▶ TASK DIRECTIONS
Copy out all the lines where "part" shows up.

____________

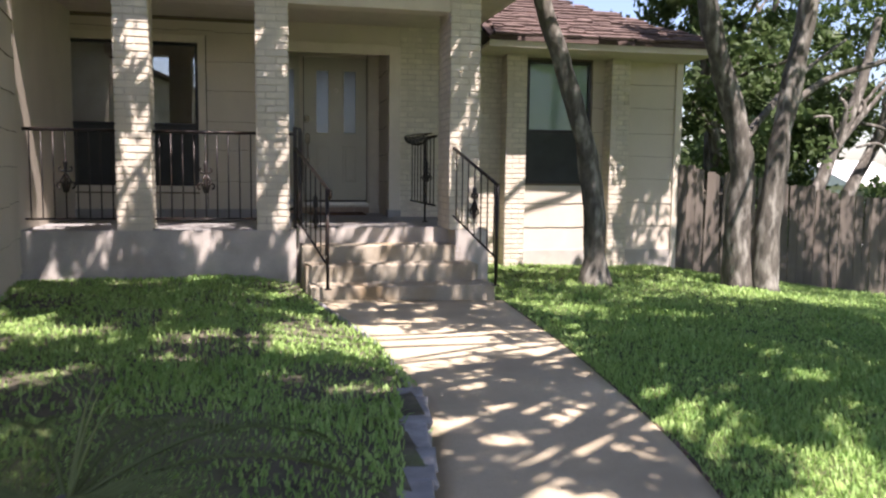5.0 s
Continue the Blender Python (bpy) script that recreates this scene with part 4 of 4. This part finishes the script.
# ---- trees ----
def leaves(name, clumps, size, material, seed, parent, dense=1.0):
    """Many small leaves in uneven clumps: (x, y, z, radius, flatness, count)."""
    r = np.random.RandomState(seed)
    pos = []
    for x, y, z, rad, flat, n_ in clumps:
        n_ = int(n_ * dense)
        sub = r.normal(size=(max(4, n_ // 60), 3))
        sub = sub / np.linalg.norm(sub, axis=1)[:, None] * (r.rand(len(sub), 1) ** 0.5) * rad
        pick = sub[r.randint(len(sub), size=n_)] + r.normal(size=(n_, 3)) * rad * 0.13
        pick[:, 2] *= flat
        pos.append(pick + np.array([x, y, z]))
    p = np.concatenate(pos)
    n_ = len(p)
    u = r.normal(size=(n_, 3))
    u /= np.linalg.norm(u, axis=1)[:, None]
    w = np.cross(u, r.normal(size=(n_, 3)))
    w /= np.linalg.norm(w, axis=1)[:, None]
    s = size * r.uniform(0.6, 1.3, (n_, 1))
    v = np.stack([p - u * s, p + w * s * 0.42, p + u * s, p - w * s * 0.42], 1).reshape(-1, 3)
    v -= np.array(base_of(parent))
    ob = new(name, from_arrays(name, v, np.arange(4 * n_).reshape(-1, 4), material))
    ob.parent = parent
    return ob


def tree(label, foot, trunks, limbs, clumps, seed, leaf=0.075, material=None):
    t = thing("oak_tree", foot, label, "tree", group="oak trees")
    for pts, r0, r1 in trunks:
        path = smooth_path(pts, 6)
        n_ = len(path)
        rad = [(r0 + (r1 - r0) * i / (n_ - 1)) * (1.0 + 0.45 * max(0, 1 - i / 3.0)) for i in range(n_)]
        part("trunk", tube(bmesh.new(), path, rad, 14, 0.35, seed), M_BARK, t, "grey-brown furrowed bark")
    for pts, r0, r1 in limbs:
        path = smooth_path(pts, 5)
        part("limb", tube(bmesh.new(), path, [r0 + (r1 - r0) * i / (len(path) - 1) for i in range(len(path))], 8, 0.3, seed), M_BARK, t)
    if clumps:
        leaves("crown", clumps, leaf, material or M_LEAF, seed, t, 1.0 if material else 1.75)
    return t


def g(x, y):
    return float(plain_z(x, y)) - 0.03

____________

▶ OUTPUT OF THE TASK
Continue the Blender Python (bpy) script that recreates this scene with part 4 of 4. This part finishes the script.
        part("trunk", tube(bmesh.new(), path, rad, 14, 0.35, seed), M_BARK, t, "grey-brown furrowed bark")
        part("limb", tube(bmesh.new(), path, [r0 + (r1 - r0) * i / (len(path) - 1) for i in range(len(path))], 8, 0.3, seed), M_BARK, t)